# Start of Data segment
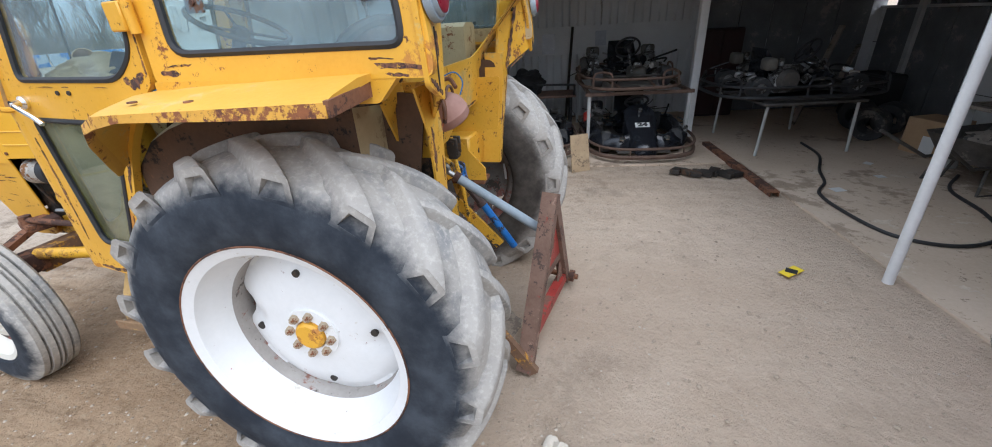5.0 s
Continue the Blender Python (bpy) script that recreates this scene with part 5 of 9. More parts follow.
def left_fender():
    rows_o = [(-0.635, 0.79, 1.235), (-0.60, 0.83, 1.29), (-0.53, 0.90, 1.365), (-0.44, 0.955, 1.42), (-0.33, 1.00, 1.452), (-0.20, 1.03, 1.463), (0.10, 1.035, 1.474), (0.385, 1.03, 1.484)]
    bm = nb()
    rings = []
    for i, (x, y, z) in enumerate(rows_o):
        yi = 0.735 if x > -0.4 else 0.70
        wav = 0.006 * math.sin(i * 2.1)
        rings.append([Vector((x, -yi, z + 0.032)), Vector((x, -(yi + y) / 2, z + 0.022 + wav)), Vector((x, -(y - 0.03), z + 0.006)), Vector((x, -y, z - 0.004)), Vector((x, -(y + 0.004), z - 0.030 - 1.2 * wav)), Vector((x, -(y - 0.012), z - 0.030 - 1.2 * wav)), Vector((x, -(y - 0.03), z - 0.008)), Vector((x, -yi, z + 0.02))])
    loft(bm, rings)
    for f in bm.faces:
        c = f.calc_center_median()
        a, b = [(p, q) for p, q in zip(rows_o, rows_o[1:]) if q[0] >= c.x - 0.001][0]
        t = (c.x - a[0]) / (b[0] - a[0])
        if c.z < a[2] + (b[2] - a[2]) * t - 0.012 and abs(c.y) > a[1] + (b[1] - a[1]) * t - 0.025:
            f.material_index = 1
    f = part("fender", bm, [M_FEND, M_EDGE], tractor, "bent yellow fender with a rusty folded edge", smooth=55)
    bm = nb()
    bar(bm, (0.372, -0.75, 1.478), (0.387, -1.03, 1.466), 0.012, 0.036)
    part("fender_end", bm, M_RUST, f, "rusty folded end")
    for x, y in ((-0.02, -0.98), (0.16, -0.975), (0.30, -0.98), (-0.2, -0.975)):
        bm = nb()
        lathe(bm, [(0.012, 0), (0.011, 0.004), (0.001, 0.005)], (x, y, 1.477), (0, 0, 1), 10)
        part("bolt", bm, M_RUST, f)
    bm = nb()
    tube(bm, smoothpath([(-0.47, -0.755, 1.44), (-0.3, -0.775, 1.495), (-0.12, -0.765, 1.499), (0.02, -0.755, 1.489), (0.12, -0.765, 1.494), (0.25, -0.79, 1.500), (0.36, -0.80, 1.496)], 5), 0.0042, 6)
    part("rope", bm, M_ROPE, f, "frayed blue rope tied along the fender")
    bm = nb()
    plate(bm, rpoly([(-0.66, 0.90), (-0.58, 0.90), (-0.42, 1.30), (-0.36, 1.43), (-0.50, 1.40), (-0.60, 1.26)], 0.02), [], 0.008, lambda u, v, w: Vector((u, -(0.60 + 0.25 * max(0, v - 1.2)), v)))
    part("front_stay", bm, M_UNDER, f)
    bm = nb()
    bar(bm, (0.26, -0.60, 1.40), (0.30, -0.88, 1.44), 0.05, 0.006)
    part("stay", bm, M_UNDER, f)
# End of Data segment
Directions for this task:
Identify and extract each line of the listing that contains "with".

Expected output:
Continue the Blender Python (bpy) script that recreates this scene with part 5 of 9. More parts follow.
    f = part("fender", bm, [M_FEND, M_EDGE], tractor, "bent yellow fender with a rusty folded edge", smooth=55)